A dict
inherently has an arbitrary order.
If you just want to access it in a specific order one time, you can just sort it. If you don't know how to sort things using anything other than the default ordering, read the Sorting HOW TO. But basically:
for k, v in sorted(d.items(), key=lambda kv: kv[1].ID):
print('{}: {}'.format(k, v))
If you actually want to store them in that order, you need some time that maintains order. Of course a list
will work, but an OrderedDict
works like a dict
, except that it maintains the order of insertion, which is more convenient for most use cases.
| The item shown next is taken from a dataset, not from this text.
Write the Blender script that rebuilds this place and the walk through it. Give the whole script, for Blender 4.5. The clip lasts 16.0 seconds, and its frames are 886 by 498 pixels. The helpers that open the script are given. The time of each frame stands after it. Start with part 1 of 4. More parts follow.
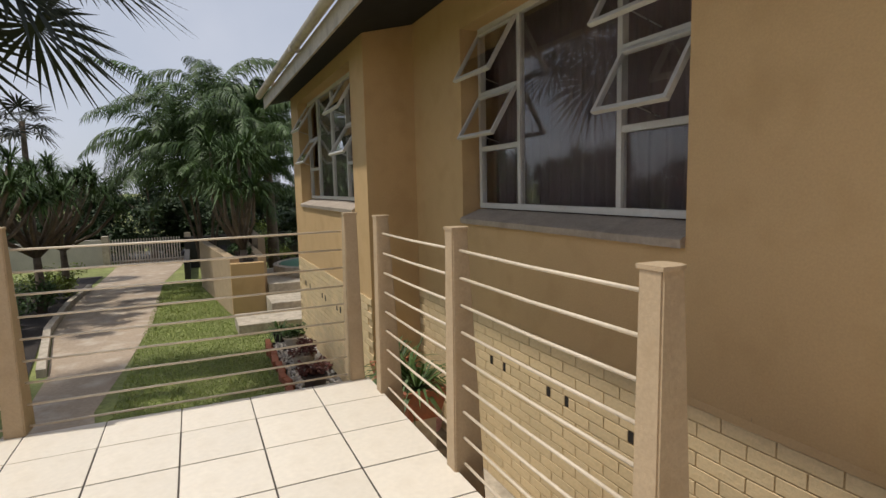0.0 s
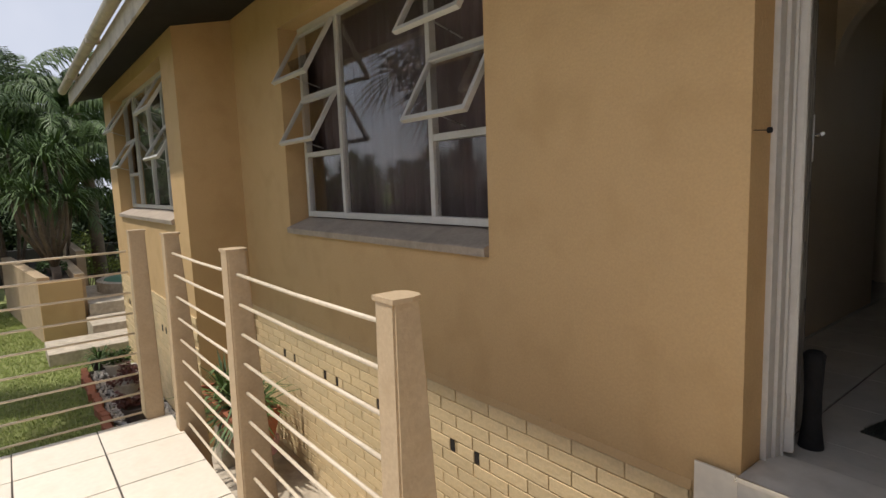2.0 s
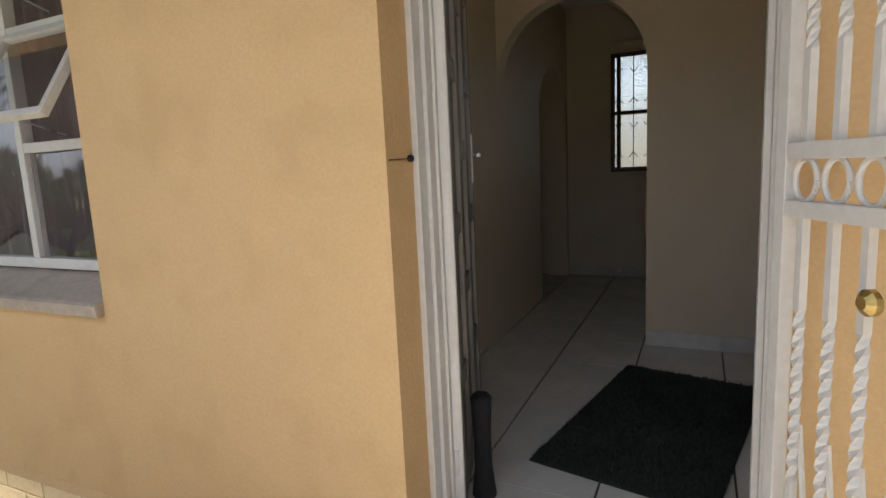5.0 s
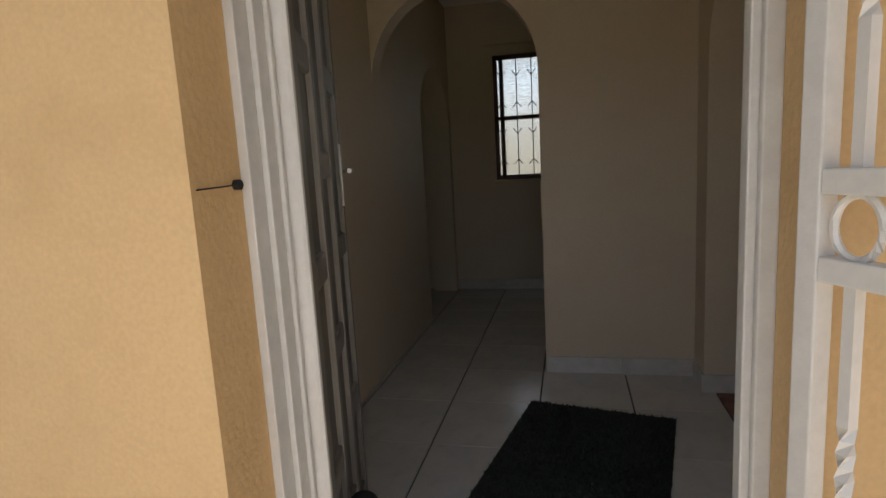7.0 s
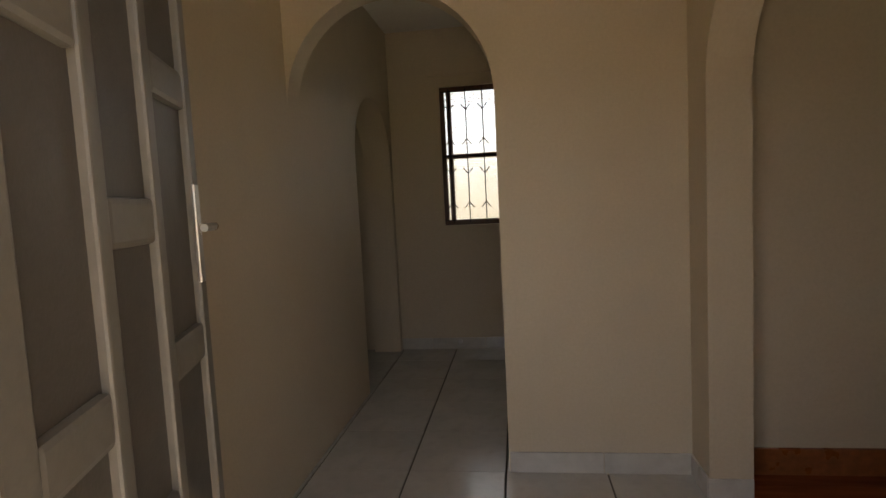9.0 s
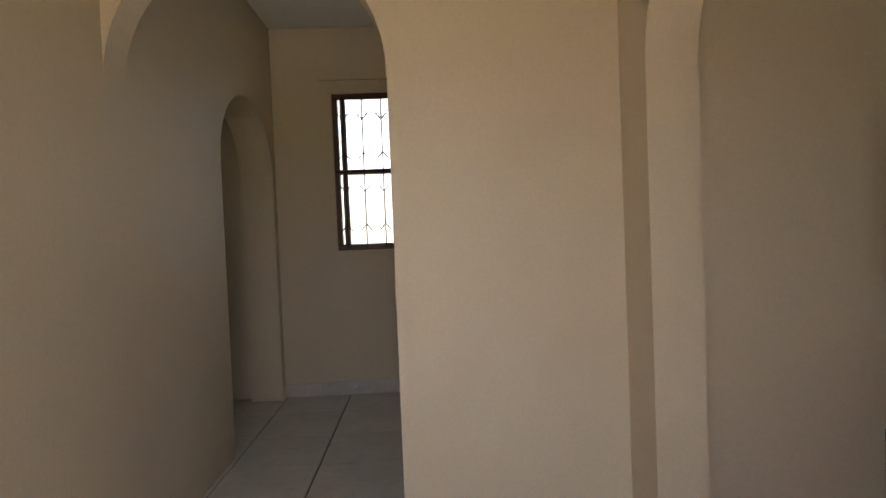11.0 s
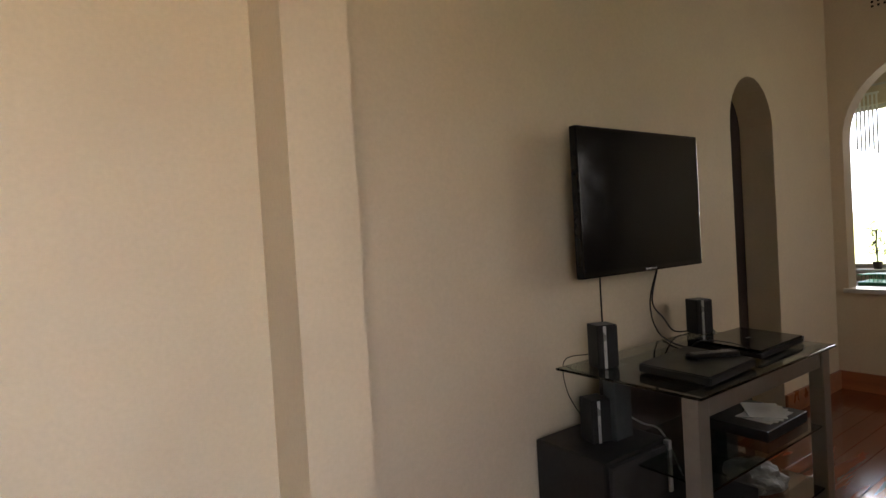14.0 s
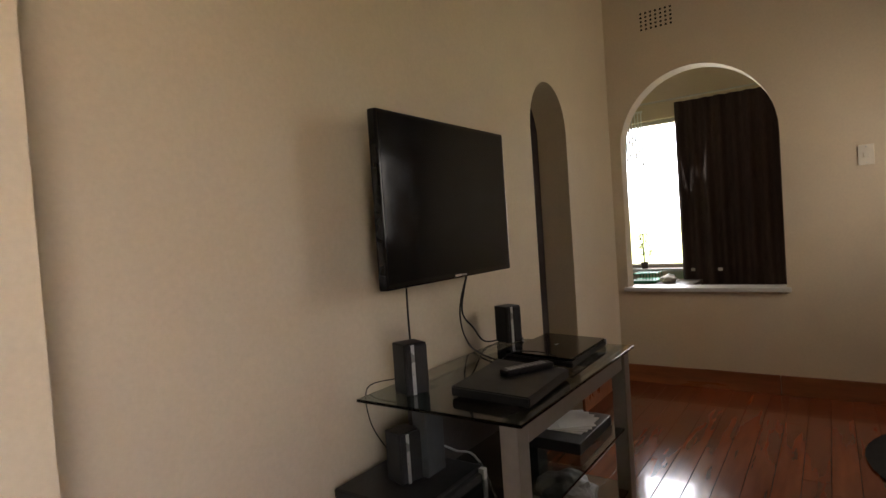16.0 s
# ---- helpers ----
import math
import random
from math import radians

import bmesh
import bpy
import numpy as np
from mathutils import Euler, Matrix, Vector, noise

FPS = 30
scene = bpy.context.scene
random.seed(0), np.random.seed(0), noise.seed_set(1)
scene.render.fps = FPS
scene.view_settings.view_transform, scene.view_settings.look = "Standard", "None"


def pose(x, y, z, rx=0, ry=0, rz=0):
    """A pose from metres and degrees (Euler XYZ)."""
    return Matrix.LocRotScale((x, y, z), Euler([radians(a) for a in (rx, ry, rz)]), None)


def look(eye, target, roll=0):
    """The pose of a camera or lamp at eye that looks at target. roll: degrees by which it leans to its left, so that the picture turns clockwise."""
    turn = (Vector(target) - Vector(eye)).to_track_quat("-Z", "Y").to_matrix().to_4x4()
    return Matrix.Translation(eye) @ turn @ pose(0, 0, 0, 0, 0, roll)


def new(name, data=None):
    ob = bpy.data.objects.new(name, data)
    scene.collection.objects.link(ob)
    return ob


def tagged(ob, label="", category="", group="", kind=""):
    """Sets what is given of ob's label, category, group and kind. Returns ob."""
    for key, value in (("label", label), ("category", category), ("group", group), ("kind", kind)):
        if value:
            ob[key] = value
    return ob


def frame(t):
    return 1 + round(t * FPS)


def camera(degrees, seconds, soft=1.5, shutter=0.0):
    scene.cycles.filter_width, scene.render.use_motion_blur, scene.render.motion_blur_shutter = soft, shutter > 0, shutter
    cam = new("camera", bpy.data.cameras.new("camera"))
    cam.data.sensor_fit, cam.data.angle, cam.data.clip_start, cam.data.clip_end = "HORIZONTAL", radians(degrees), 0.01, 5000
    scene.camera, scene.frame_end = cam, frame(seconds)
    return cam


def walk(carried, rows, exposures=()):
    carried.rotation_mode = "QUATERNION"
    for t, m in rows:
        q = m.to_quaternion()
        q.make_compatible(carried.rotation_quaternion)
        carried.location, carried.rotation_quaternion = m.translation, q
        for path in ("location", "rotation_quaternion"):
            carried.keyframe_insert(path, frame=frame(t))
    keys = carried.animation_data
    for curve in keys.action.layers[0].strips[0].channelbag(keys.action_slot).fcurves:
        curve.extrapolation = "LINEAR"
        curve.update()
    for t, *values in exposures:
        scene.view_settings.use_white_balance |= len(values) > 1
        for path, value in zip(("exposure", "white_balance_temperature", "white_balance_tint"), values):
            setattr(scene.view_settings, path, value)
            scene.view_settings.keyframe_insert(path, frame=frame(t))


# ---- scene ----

So, if you create a new OrderedDict
and then insert everything into it in sorted order, that would probably solve your problem:
d1 = { your original dict }
d2 = collections.OrderedDict()
for key in sorted(d1, key=lambda k: d1[k].ID):
d2[key] = d1[key]
You can simplify this down to one line if you understand comprehensions:
d2 = OrderedDict(sorted(d1.items(), key=lambda kv: kv[1].ID))
Variations on similar examples are shown in the docs under OrderedDict
Examples and Recipes.
If you instead want the dictionary to maintain sorted order, you will need some kind of sorted dict class. The stdlib doesn't come with such a class, but there are many options available on ActiveState and PyPI. Some are implemented as an OrderedDict
that re-sorts itself every time you update them (or, sometimes, the first time you access them after an update, which allows a long chain of updates to avoid a long chain of sorts). Others use bisect
or a search tree (e.g., a binary red-black tree or a 10-ary B-tree) to insert elements in the right place.